Because Malignaggi looked shaky and doesn't possess much power, and because Broner has been destroying opponents, Malignaggi is a significant underdog -- 10-1 in some places.

"I could care less about the odds," Malignaggi said. "I could care less about anything. They're going to ring a bell on Saturday night and it's going to be me and Adrien Broner. He's saying he's coming to kick my ass. I'm coming to kick his ass. I think he's looking at it too much like one-way traffic.

"A few years ago, I might have been saying, 'Man, why does everybody think I'm going to lose this fight? You know, I don't understand it. I thought I was a good fighter. I feel like I'm a good fighter.' Literally, now, I could care less. I fight for myself, and that's the one thing I told myself I would do after the Amir Khan loss, because nobody was going to think positively about me after that loss. And you know what? I'm going to stop trying to make everyone happy and just fight for myself. I have yet to lose a fight since, and there's reason for that."

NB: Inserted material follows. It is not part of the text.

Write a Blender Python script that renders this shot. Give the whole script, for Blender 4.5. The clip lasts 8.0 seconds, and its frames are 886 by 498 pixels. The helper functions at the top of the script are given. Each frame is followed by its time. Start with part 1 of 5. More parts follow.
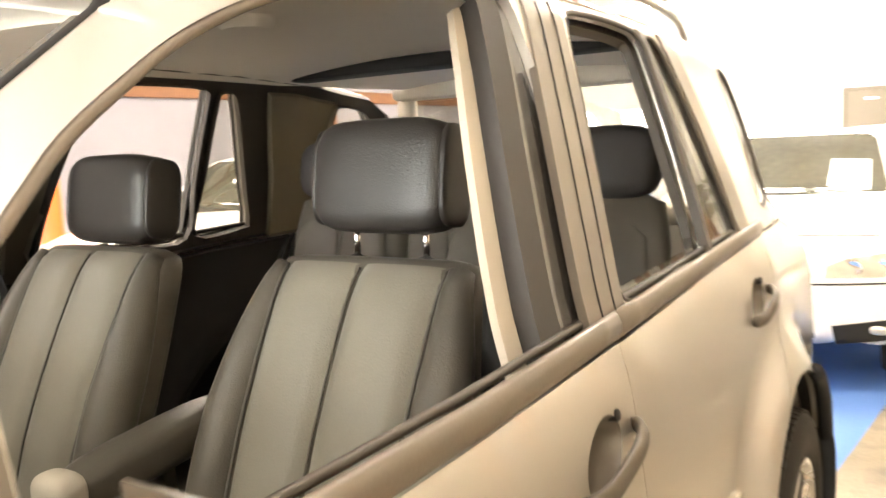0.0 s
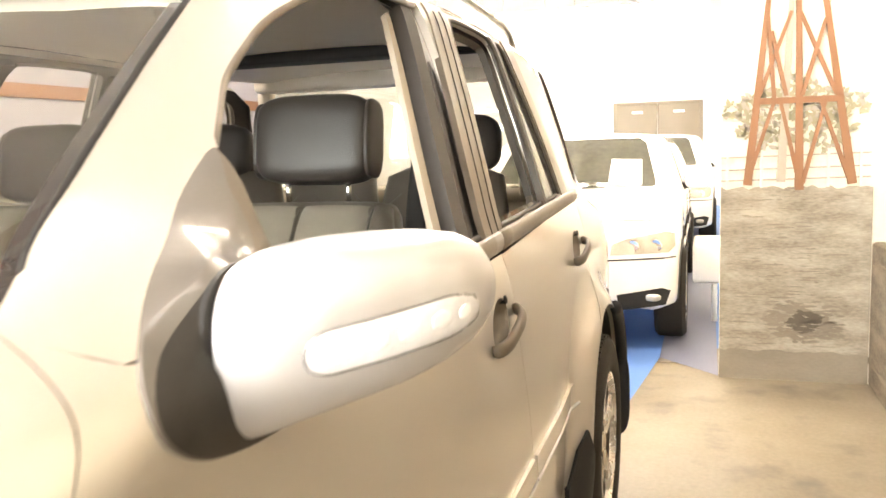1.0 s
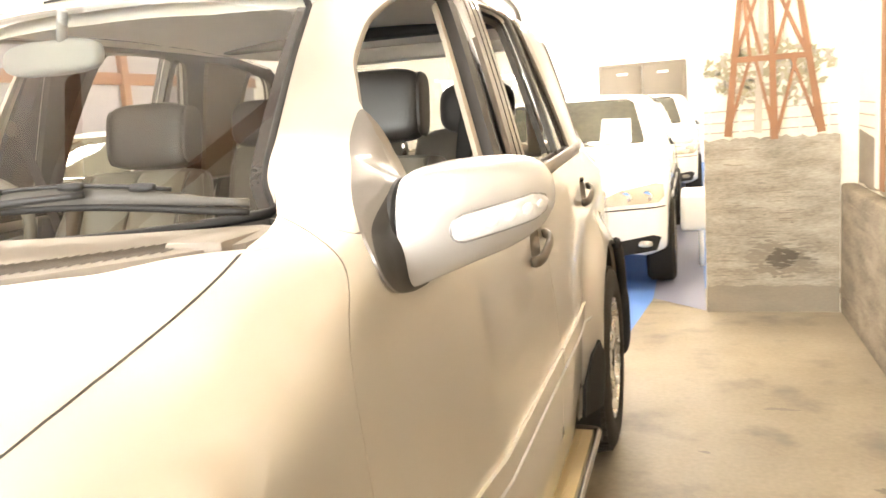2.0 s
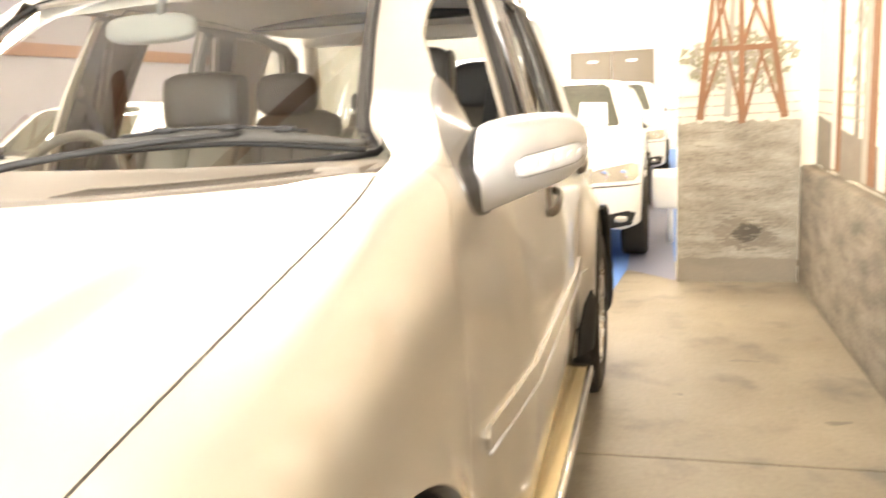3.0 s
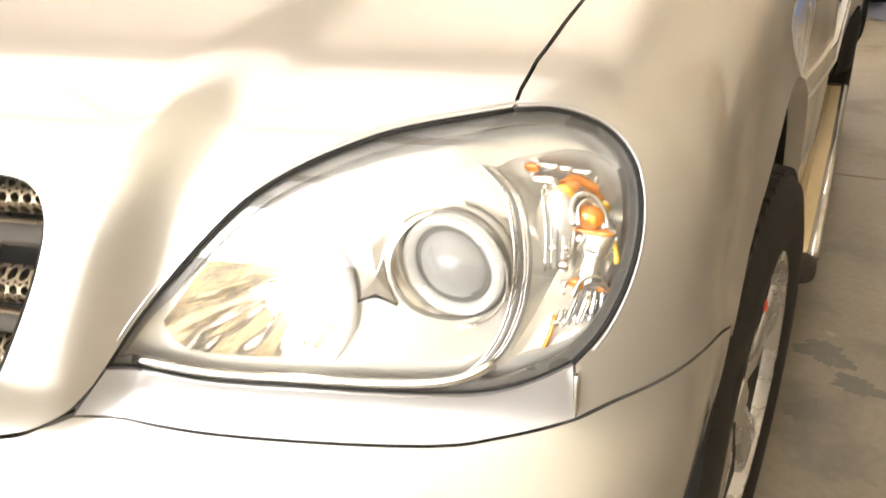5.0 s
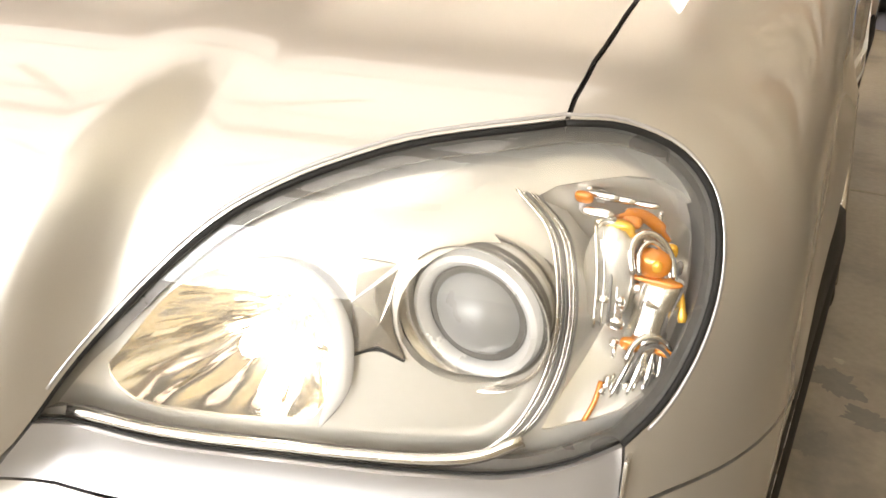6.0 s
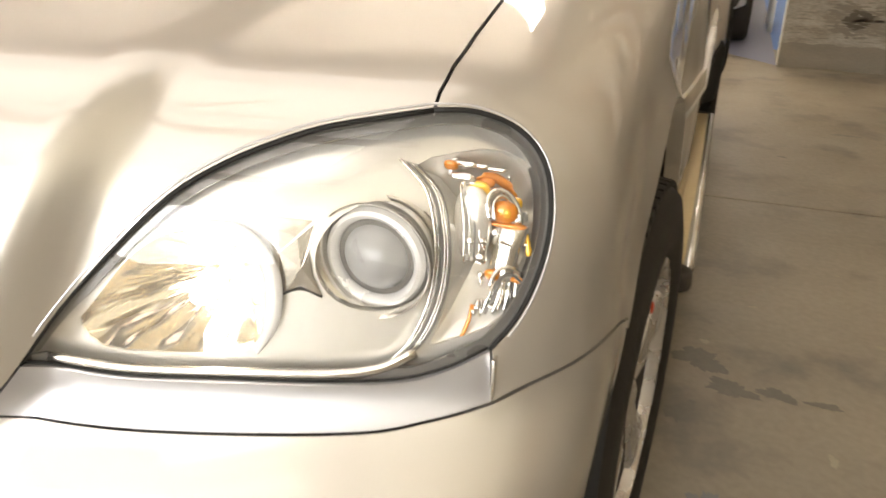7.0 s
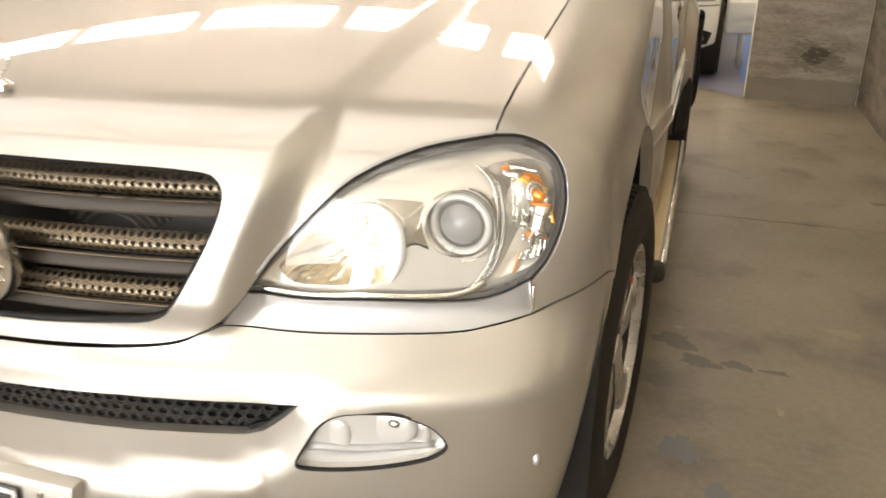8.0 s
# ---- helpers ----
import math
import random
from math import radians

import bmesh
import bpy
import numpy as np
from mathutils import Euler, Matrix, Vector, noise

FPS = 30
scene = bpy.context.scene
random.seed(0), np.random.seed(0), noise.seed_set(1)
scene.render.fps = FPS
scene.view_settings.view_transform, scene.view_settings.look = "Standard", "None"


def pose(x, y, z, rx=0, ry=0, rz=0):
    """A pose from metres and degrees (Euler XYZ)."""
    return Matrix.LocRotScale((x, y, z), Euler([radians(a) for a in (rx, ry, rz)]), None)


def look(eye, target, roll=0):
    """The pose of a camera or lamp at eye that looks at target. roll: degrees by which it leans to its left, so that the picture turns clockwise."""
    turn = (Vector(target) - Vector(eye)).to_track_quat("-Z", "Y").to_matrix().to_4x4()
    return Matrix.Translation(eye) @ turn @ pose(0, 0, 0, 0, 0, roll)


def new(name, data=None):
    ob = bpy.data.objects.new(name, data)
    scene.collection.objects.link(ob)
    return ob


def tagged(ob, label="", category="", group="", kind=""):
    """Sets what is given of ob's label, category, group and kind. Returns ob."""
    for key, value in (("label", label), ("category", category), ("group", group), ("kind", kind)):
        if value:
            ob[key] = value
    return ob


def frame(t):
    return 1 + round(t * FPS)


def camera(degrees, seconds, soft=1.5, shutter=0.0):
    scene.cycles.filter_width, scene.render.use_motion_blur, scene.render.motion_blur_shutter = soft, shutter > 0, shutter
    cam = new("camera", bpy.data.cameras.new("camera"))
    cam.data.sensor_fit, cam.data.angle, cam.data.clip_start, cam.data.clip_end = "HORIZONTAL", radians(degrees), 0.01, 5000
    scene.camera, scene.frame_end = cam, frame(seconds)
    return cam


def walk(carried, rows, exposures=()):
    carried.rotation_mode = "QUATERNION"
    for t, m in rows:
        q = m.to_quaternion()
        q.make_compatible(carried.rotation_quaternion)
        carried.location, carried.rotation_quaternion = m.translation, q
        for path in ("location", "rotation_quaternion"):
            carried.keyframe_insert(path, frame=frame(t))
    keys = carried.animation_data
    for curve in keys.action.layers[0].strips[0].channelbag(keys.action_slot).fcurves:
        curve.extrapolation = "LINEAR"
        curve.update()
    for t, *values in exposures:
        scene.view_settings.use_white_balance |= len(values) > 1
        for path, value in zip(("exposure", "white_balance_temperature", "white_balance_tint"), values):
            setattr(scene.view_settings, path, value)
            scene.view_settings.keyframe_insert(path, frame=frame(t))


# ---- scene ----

Broner, with a smile on his face at all times, has remained confident that he will handle Malignaggi and send him into commentating full time.

"He could bring his siblings in the ring with him -- it's not going to help him," Broner said. "What I have to say is, you know he needs to stop all the cussing and all the other stuff he's doing because at the end of the day he really has a 9-to-5, and I really want him to keep his job on Showtime. Because after [Saturday], like, boxing is really not going to be his biggest job he has.

"I'm going to get this money and my checks are bigger than his, and at the end of the day, he better keep practicing his lines. And hopefully the referee don't stop the fight before it gets too bad and he misses out on some jobs, because after the fight, if the ref lets it go on too long, he probably will miss out on a fight. And then he will have to be at work with glasses on, and I don't know how good that'll be to his career."